United Nations Educational, Scientific and Cultural Organization

 

 
To understand why there are so many orphans in Namibia – and why there will be even more in the future – one must first understand the reasons why so many parents are dying. Car accidents, various cancers, malaria, and tuberculosis account for a large number of these deaths – but since 1995, the major cause of death in Namibia has been HIV and AIDS.

Most recently, UNICEF (Namibia) reported that they have modified their own estimates on the number of orphans and vulnerable children in Namibia, based on data from the 2001 National Census (Roos, 2003b). Out of 717,850 children under the age of 15, they identify 97,177 that are orphaned by one or both parents (i.e. 13.8%), the highest being in the Omusati and Ohangwena regions with a total of 16,127 and 17,891 respectively.

According to the study most frequently cited in Namibia (sponsored by the Ministry of Health and Social Services, 2002), the total number of children in Namibia under the age of 15, who are estimated by the end of 2003 to have lost one or both of their parents to death is 114,556. Barring a major infusion of anti-retroviral medications and other life-prolonging treatments, AIDS will cause the number of orphans in Namibia to almost double by the year 2010. Thus, by the end of this decade, this source projects the number of orphans in Namibia at 206,074.

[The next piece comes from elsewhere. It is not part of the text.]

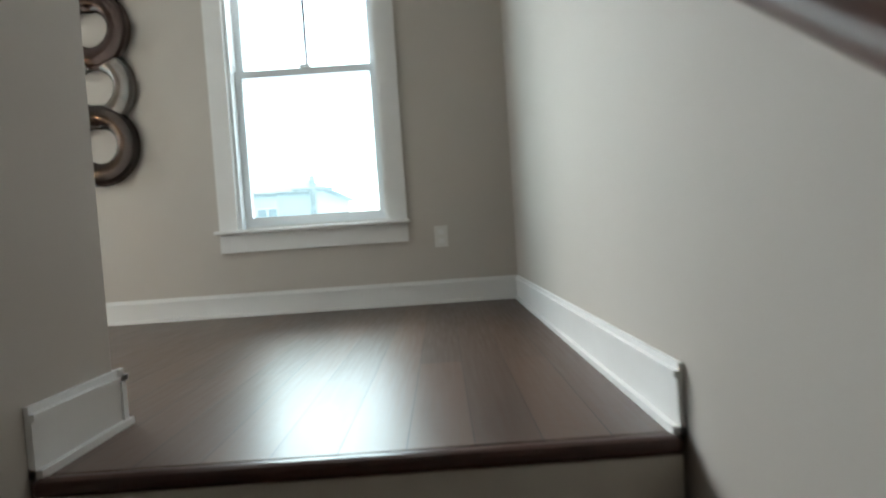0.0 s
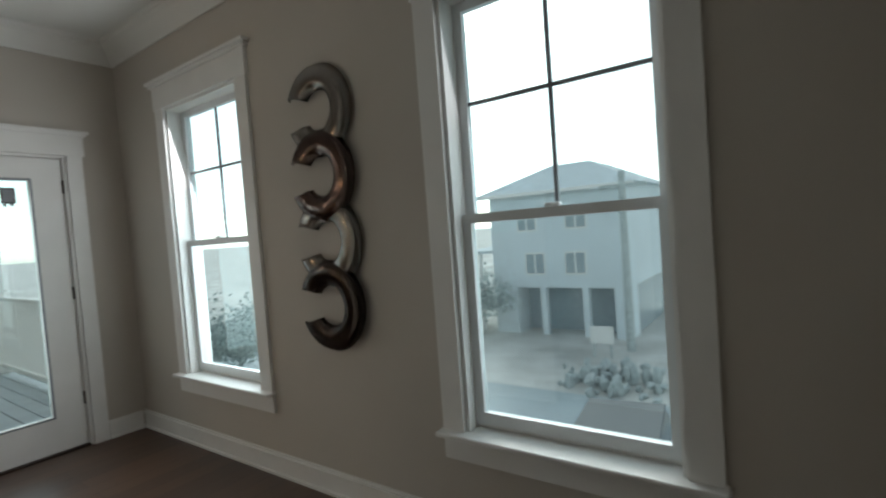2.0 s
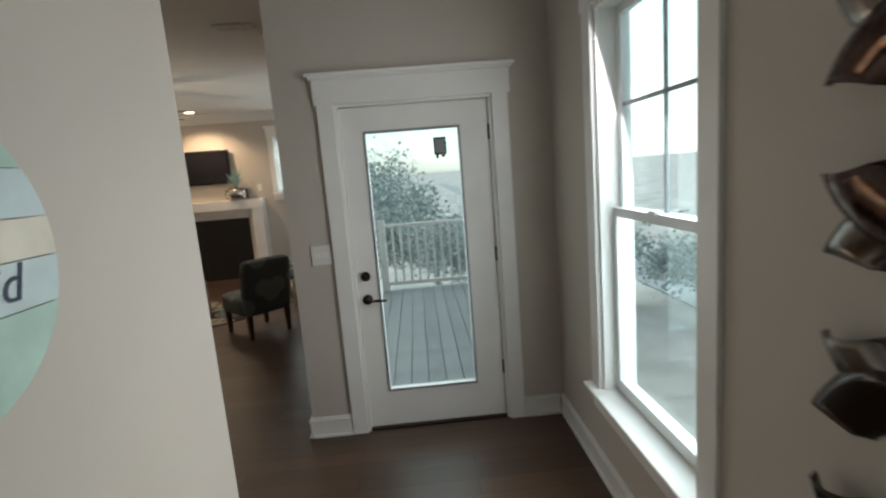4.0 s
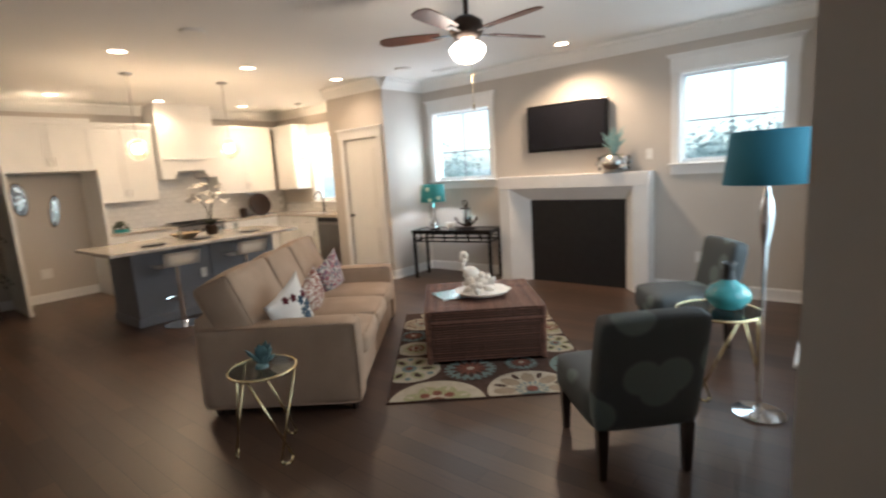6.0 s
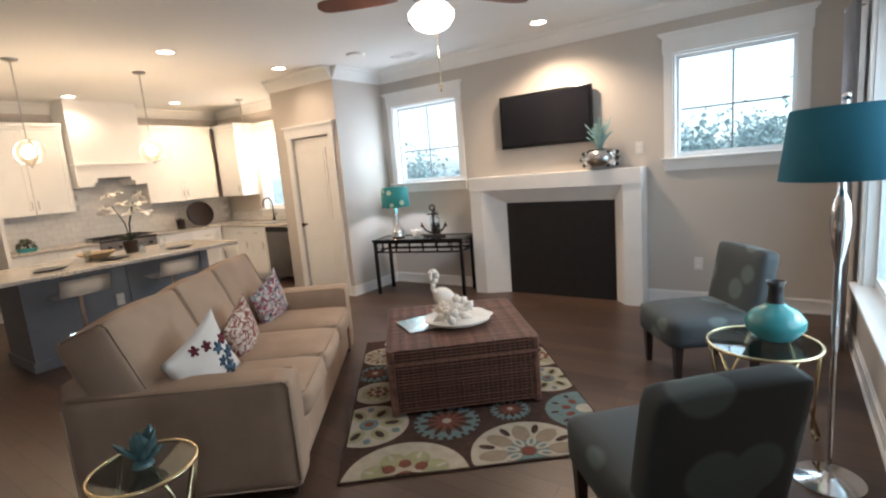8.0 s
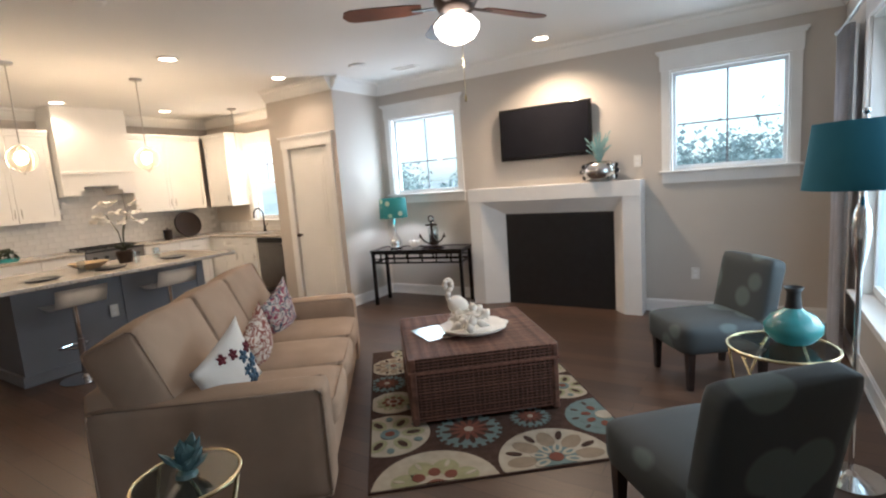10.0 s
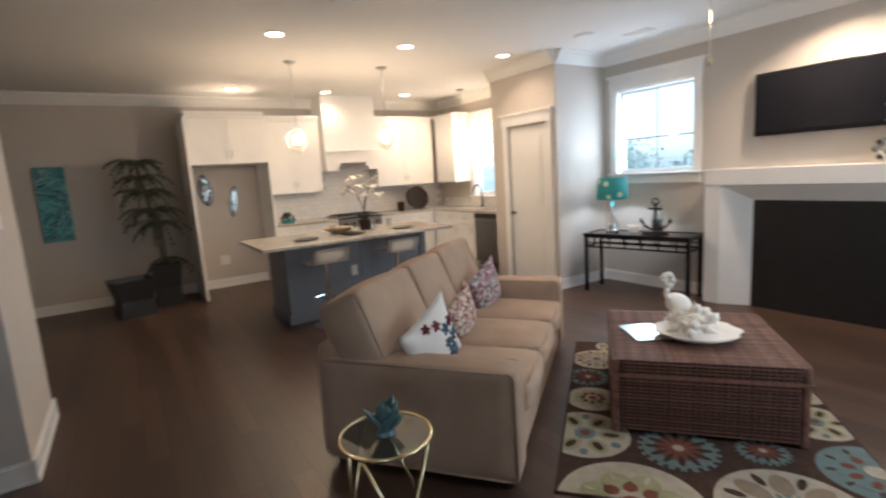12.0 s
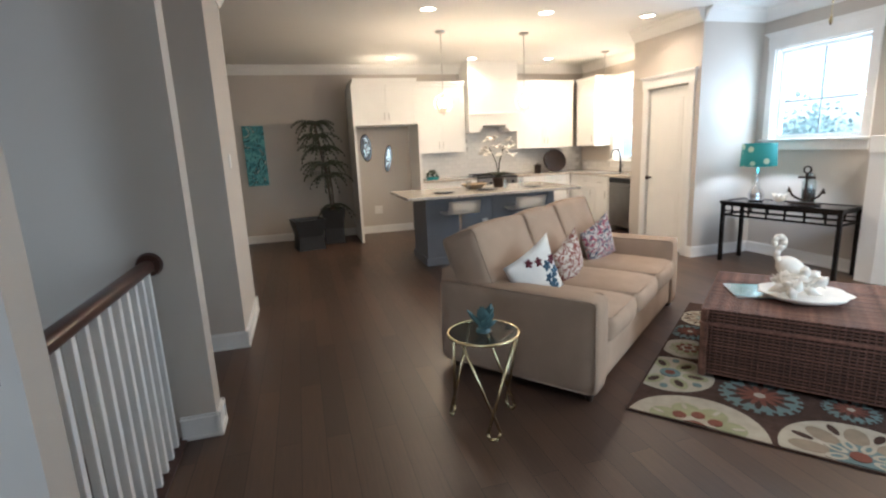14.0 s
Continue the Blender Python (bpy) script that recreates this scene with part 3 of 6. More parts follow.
# fireplace
fire = thing("fireplace", pose(-4.54, 7.5, 0), "white mitred fireplace surround with black panel", "fireplace")
part("mantel", B((-0.99, 0.99, -0.26, -0.001, 1.25, 1.41), bevel=0.004), TRIM, fire)
part("pilaster", B((-0.985, -0.83, -0.25, -0.001, 0, 1.25)), TRIM, fire)
part("pilaster", B((0.81, 0.985, -0.25, -0.001, 0, 1.25)), TRIM, fire)
fb = bmesh.new()
out_, in_ = [(-0.83, 0), (-0.83, 1.25), (0.81, 1.25), (0.81, 0)], [(-0.565, 0), (-0.565, 1.085), (0.685, 1.085), (0.685, 0)]
vo = [fb.verts.new((x, -0.25, z)) for x, z in out_]
vi = [fb.verts.new((x, -0.10, z)) for x, z in in_]
for i in range(3):
    fb.faces.new((vo[i], vo[i + 1], vi[i + 1], vi[i]))
part("bevelled_reveal", fb, TRIM, fire)
part("firebox_panel", B((-0.57, 0.69, -0.105, -0.02, 0, 1.09)), BLACK, fire, "flat black firebox panel")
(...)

This means that, at the current rates of infection and death, a child born in Namibia today has more than a one in three chance of becoming orphaned before reaching adulthood. Moreover, if the category of “orphans and vulnerable children” were expanded from the relatively narrow definition used in the SIAPAC study mentioned above to ALSO include orphans up to the age of 18 and those made extremely needy and vulnerable due to other causes (in accordance with the definition accepted by the Namibian government), the number of children needing assistance is even far greater than the already-alarming rates cited above.

The relationship between HIV and poverty is like a two-edged sword. Each contributes to the other, thereby worsening the situation for those affected. Other overlapping and contributing factors include gender-inequalities, a loss of social cohesion within the extended family, and rapid urbanisation. As with any tragedy of escalating proportions, children are the most affected and suffer from multiple losses. Most prominent to emerge from the research on Namibia are the needs for food security, access to education and social services, and psycho-social support. While not measured precisely in any research conducted to date in Namibia, case examples of stigma and discrimination can often be heard.

While the Namibian Government gears up with a comprehensive inter-sectoral plan of action (under the Ministry of Women Affairs and Child Welfare), all indicators show that many-times more children are eligible for the government assistance than are currently getting it. Consistent with the child’s best interest, Namibia’s policy is to keep children in the least restrictive environment possible – that is, preferably within their own or another family setting, rather than in an institution or orphanage (Ministry of Health and Social Services; Ministry of Women Affairs and Child Welfare). To that end, representatives from government often make reference to a range of government entitlement grants that are designed to provide base-level support for the neediest-of-the needy in the community (e.g. Maintenance and Foster Care grants). Sadly, these grants are under-funded and extremely difficult to access, even for those who are obviously eligible. Several sectors of society have already called for a review process and modifications for the future.

Fortunately, the Namibian people are strong and caring. Government has made the care and support of Orphans and Vulnerable Children a major priority, as demonstrated by the development of a national OVC policy in 2003 (under the Ministry of Women’s Affairs and Child Welfare. In addition, a growing number of community-based responses have become evident in recent years at the local level - mostly from faith-based organisations. Similarly, the Ministry of Basic Education, Sport, and Culture is working to establish “circles of support” for all learners-in-need, and the issue of “OVCs” has moved to the front-and-centre of many agendas within both the public and private sectors, at both the regional and national levels. But these efforts need to be nurtured and supported over the long-term in order to become sustainable, and thus provide children with the consistency and support they need.